Prison ministry leader and pastor William Bumphus didn't know anyone who was saved when he was growing up in Indiana. And along the way, he turned into a hardcore drug addict shooting up heroin, cocaine and morphine.
Arrested 23 times for robberies, burglaries and thefts and imprisoned four times, Bumphus knew he was in trouble when he was about to be sentenced for up to 60 years. Then he came across four prisoners having a Bible study in a cell block. Bumphus had studied Islam and set out to persuade these students of the Word that the Bible was a lie. But just the opposite happened.
The inmates studying the Bible told him if he got saved, he would receive a miracle. Ready to try anything, he gave his life to Christ, but his wasn't just a jailhouse conversion. Jesus took hold of his yielded heart and transformed his life.

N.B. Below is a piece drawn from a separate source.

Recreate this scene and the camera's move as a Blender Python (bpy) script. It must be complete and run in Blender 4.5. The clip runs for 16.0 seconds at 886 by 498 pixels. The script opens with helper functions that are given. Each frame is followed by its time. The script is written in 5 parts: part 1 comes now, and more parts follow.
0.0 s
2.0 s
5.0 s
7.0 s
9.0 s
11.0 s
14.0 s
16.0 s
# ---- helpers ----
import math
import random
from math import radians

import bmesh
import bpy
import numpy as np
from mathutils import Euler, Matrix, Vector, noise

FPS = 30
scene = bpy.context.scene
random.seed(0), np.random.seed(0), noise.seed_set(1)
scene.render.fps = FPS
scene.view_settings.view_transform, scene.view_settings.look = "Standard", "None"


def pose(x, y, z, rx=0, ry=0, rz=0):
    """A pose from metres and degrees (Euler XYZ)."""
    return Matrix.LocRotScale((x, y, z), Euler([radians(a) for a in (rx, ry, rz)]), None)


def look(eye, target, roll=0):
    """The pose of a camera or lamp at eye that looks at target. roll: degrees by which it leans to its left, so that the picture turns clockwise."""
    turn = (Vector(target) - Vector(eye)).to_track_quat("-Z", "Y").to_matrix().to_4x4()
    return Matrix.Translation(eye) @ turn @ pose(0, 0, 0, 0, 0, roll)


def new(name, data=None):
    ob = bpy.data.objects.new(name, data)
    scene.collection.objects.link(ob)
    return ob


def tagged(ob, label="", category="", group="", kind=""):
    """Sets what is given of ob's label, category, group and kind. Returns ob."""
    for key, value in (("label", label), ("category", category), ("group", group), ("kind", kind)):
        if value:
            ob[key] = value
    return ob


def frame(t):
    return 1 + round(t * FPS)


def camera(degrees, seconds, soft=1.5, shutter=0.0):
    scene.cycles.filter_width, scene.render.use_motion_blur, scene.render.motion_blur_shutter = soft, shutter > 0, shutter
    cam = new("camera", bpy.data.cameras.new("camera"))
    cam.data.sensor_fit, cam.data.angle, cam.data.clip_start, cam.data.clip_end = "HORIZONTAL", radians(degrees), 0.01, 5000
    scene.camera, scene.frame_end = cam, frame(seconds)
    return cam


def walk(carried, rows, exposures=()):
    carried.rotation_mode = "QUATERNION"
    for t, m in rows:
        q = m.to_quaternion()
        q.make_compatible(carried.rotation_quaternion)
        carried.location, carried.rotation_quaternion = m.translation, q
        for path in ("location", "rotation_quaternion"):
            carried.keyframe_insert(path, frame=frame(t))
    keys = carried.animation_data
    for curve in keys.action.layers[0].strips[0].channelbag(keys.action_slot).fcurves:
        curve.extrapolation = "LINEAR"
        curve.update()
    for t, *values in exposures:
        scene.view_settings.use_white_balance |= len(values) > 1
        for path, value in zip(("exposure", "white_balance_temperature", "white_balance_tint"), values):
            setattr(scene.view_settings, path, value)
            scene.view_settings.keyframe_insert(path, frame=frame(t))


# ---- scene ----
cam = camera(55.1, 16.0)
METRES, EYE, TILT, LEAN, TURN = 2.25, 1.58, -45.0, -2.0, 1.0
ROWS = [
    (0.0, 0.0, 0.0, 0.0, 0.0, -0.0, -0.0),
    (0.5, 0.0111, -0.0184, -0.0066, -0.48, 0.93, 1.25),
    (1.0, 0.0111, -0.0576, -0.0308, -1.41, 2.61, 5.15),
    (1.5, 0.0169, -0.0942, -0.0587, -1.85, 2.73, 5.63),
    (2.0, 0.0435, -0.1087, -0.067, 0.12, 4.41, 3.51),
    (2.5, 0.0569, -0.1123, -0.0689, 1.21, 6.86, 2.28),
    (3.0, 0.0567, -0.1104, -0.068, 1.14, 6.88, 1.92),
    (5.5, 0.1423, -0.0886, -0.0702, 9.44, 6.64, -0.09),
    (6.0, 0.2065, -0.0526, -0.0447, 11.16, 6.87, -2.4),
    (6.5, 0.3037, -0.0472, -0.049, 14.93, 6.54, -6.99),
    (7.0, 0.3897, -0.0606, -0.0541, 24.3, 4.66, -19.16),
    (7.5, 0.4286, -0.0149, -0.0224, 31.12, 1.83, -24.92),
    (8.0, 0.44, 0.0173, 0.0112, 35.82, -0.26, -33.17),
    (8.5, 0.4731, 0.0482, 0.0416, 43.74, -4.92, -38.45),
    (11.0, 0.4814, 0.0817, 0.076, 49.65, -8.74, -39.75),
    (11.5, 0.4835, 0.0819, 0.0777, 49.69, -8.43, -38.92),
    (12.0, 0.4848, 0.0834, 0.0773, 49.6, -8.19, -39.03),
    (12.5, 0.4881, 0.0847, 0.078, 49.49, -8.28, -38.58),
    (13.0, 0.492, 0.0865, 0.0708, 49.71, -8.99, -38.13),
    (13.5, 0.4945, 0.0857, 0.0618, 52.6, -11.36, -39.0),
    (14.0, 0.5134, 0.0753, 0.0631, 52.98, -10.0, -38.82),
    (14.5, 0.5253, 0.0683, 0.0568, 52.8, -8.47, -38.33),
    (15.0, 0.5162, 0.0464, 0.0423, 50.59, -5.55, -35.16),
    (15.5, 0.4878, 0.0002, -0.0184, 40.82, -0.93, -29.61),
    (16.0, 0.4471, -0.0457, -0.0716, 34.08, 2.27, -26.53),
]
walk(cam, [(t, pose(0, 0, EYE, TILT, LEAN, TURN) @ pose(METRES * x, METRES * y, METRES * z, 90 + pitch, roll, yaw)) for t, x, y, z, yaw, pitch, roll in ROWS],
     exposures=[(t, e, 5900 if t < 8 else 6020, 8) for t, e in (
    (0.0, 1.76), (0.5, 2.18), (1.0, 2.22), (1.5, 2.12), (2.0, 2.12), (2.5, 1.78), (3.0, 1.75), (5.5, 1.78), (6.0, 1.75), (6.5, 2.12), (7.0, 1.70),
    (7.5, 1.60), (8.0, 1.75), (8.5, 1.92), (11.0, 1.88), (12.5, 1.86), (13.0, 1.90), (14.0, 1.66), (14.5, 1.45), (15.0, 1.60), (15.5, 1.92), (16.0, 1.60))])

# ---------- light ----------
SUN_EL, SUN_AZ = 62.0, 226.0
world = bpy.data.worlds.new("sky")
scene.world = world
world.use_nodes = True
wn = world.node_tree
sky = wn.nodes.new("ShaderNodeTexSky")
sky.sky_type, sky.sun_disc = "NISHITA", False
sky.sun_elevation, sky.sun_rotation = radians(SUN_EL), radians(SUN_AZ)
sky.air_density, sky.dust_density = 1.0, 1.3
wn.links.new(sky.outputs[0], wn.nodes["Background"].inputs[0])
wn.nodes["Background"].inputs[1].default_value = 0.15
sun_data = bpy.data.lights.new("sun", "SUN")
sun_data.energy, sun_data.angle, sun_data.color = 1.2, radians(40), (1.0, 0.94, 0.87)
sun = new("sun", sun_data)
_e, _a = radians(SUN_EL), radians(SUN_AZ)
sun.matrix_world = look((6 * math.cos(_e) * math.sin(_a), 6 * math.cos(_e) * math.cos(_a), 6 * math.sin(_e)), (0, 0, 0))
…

"I always emphasize not believe in your head but believe in your heart, the center of your being," Bumphus says. "That's when the miracle takes place."
He experienced another kind of miracle too. He only had to serve 10 months in the Indiana State Prison instead of 60 years.
Bumphus was also "baptized in the Holy Ghost in jail," he says, and now finds his motivation to serve "the least of these" from his ministry calling (Matt. 25:31-46).
"The Lord called me to do this while I was incarcerated, and that's what motivates me," he says.
Today, he has more than a criminal record. He says he has ministered in 575 prisons across America. Bumphus takes "successful" ex-convicts with him to minister, including on trips to Lagos, Nigeria, where one pastor told Bumphus he's the only foreigner allowed to preach in the prisons there.
"Any place a person is incarcerated, I'll go," he says of his commitment.
Bumphus has a particular reason for naming his Indianapolis-based organization Jesus Inside Prison Ministry (jipm.org).
"Jesus Christ walked inside my cell and told me to go out and build Him a prison ministry," he says. "We were inside, so me and some other inmates wrote other churches from inside prison, let them know that we were Christians. We never heard an answer back from a pastor. So we thought, Well, they're the ones who need ministering to. ... Then the Lord spoke to me, and He said, 'Name it after me, and I'll bless it.'"
The Lord has done just that. Along with services and Bible correspondence, Bumphus and his team of ex-cons conduct weekend "prison invasions" in three prisons in Kentucky.
"We'll go in and preach on the yard, go cell to cell, to the lockup unit, have services in the chapel and baptize them," he says.
He brings in singers and rappers, so "we draw a lot of attention," he says.
He also distributes his book, Jesus House: Where Miracles Still Happen, free of charge to the inmates.
Bumphus has preached to tens of thousands of offenders, and his ministry is seeing results.
"There's revival going on inside prison," Bumphus says. "I've seen it for the last 25 years."